» WHAT NEEDS TO BE DONE:
Only lines holding the word "follow" should be copied from the material.
start
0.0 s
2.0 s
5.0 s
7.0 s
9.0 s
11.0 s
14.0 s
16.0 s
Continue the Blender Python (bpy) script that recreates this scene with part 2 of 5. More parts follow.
end
start
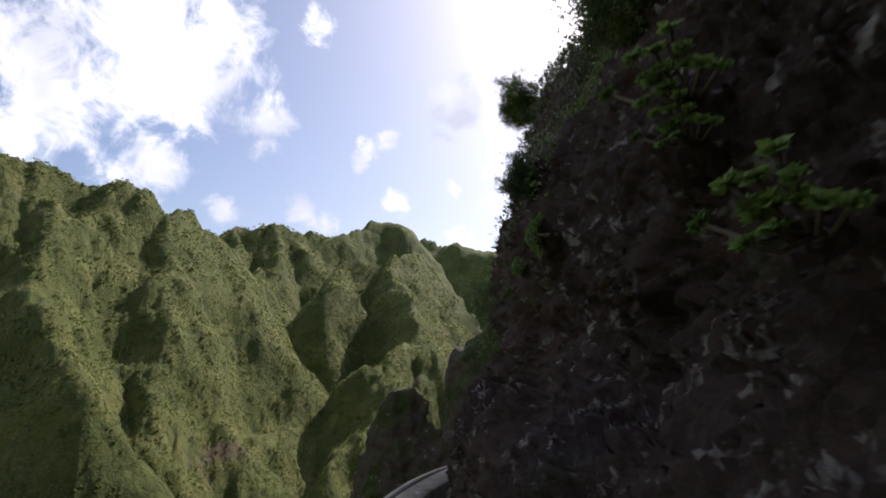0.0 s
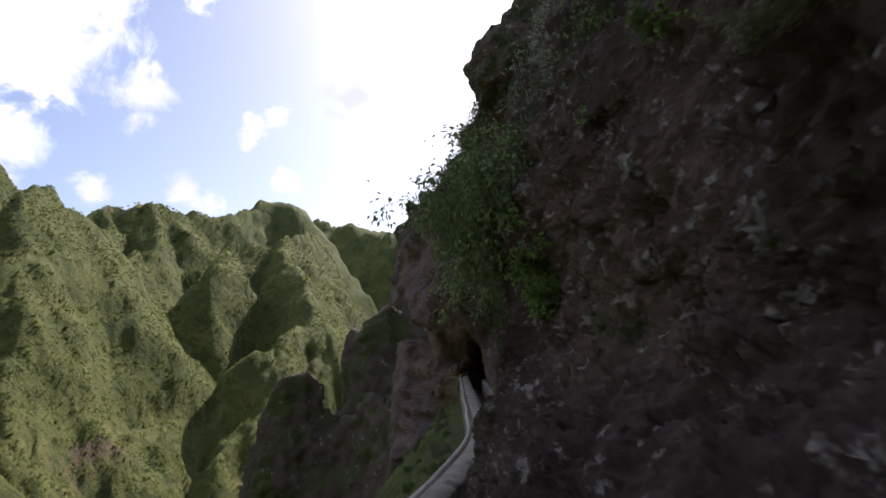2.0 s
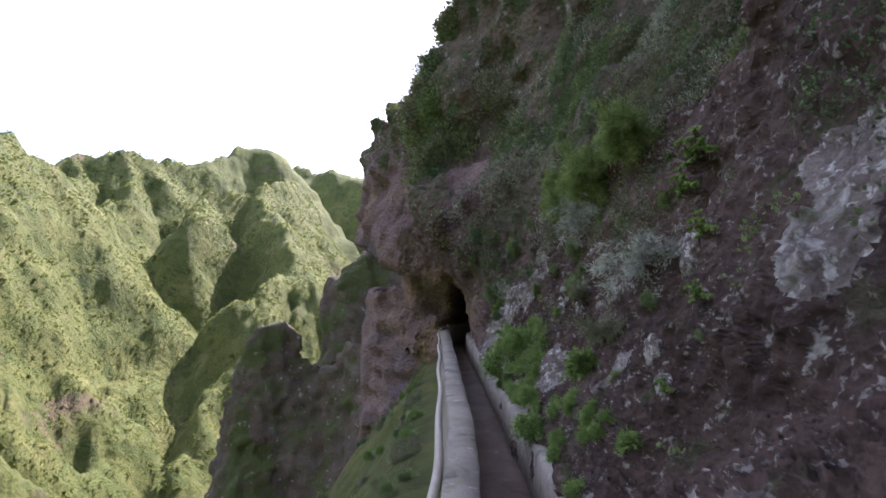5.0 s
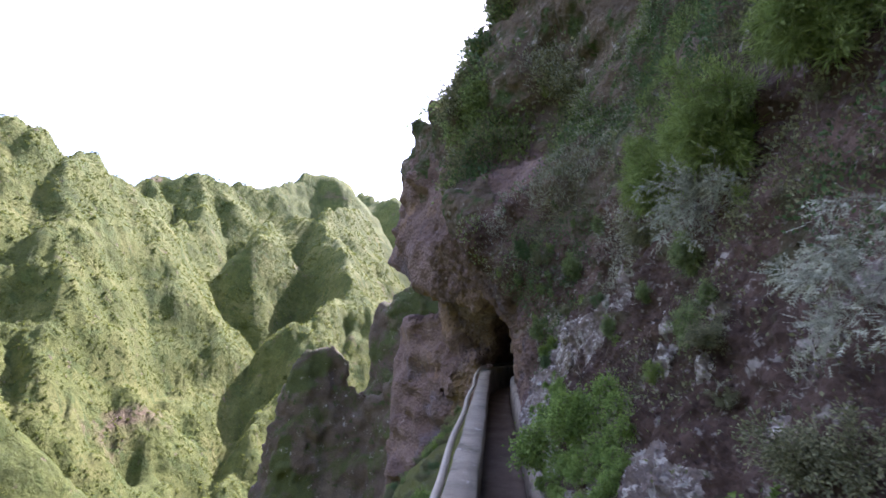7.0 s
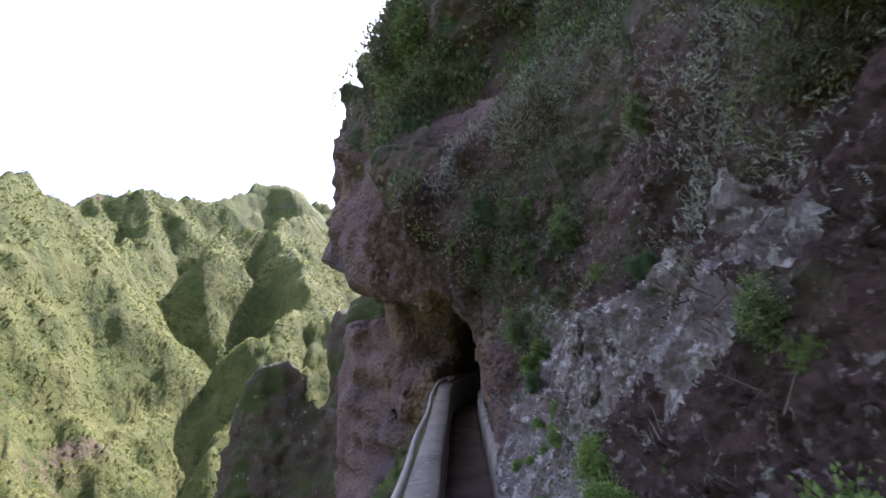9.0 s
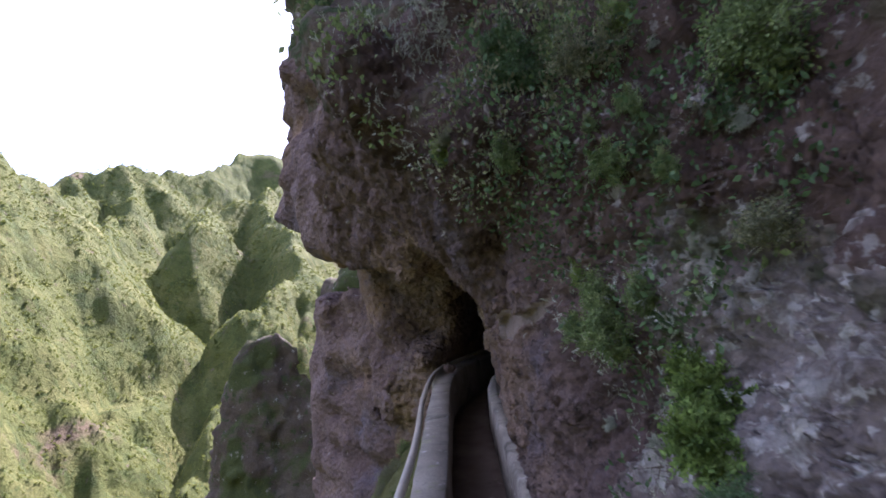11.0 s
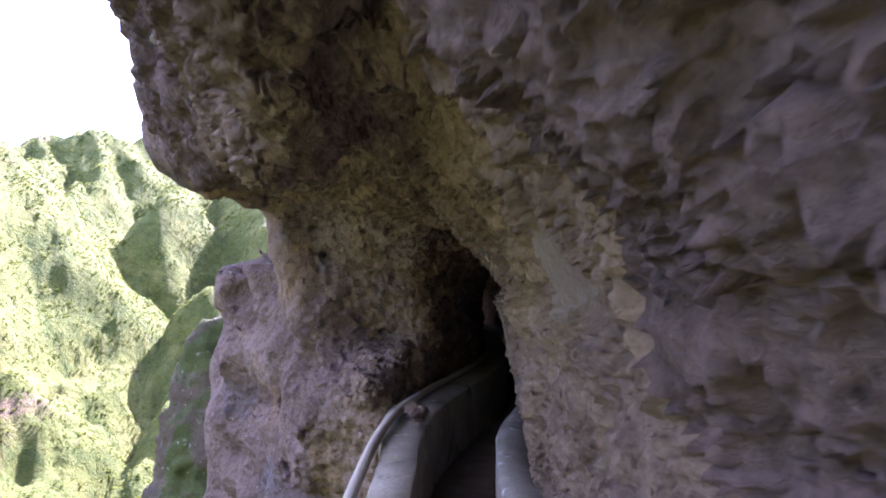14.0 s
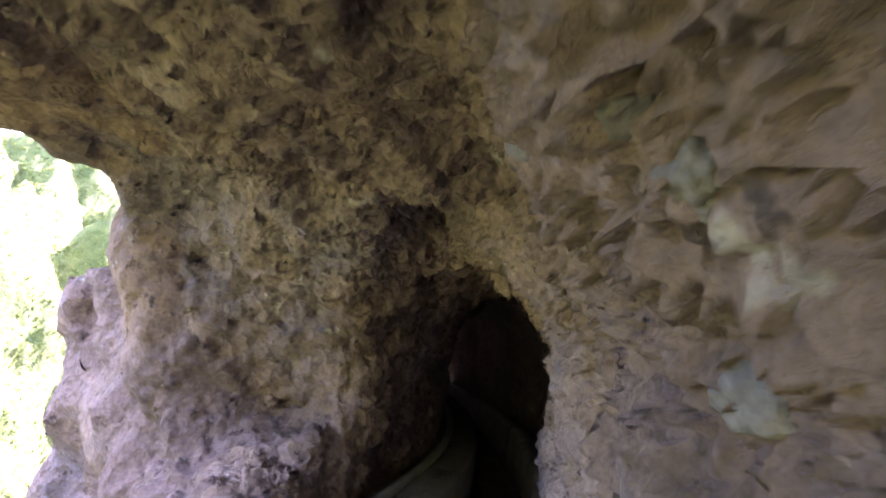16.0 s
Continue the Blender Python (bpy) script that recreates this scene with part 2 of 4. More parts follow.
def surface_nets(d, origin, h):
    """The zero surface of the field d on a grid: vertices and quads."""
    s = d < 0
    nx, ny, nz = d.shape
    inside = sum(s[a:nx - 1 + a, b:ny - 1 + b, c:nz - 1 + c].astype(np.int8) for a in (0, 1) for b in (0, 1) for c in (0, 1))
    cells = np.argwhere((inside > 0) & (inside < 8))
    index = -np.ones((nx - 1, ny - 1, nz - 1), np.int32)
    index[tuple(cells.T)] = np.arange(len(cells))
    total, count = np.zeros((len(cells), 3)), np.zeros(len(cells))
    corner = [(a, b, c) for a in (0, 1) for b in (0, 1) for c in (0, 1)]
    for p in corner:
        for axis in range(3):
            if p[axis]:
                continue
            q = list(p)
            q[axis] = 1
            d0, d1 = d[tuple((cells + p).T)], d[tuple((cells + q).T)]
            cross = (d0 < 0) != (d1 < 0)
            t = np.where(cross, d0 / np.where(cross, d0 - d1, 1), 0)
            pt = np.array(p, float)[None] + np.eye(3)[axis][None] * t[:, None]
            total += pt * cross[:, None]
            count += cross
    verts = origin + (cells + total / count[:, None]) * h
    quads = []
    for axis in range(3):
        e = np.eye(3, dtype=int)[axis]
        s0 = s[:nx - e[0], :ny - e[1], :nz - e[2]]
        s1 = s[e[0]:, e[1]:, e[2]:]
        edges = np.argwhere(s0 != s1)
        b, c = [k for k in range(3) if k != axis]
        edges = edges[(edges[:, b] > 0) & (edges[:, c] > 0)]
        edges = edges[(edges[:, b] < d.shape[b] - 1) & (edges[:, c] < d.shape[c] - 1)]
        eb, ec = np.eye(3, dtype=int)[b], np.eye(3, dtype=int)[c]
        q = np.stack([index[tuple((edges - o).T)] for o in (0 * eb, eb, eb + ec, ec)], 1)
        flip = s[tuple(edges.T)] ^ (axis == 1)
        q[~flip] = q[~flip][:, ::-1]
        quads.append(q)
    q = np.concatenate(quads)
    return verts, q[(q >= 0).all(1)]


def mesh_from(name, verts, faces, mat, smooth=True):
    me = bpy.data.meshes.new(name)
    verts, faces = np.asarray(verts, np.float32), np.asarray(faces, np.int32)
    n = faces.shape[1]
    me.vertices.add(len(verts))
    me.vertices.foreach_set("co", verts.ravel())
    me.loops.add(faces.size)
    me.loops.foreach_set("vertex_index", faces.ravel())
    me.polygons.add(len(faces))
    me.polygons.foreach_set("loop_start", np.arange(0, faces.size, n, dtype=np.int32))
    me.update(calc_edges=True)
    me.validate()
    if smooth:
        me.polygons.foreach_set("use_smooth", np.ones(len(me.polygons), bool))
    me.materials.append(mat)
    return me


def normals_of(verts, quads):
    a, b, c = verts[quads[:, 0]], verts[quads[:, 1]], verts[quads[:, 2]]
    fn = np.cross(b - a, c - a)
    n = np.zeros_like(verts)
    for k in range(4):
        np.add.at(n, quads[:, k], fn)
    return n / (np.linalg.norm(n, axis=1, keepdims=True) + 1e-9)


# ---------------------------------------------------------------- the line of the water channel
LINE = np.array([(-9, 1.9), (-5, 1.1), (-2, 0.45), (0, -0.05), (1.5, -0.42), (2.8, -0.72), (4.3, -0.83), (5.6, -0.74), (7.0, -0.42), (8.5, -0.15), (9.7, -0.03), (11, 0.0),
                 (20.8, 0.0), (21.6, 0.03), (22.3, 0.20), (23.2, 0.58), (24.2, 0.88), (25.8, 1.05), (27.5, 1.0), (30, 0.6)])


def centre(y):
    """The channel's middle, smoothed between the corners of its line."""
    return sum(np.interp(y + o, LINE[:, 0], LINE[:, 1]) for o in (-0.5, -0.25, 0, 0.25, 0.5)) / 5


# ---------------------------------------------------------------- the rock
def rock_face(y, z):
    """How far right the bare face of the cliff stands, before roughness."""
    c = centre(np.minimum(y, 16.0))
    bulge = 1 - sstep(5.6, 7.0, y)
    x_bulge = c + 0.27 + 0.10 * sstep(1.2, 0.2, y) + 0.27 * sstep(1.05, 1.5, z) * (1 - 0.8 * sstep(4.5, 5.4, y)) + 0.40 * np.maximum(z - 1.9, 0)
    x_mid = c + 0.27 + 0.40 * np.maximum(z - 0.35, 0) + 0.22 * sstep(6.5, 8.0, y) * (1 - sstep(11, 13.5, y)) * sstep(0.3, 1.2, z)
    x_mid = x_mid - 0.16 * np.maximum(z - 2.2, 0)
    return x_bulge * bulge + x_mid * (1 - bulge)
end
» WORKED SOLUTION:
Continue the Blender Python (bpy) script that recreates this scene with part 2 of 5. More parts follow.
Continue the Blender Python (bpy) script that recreates this scene with part 2 of 4. More parts follow.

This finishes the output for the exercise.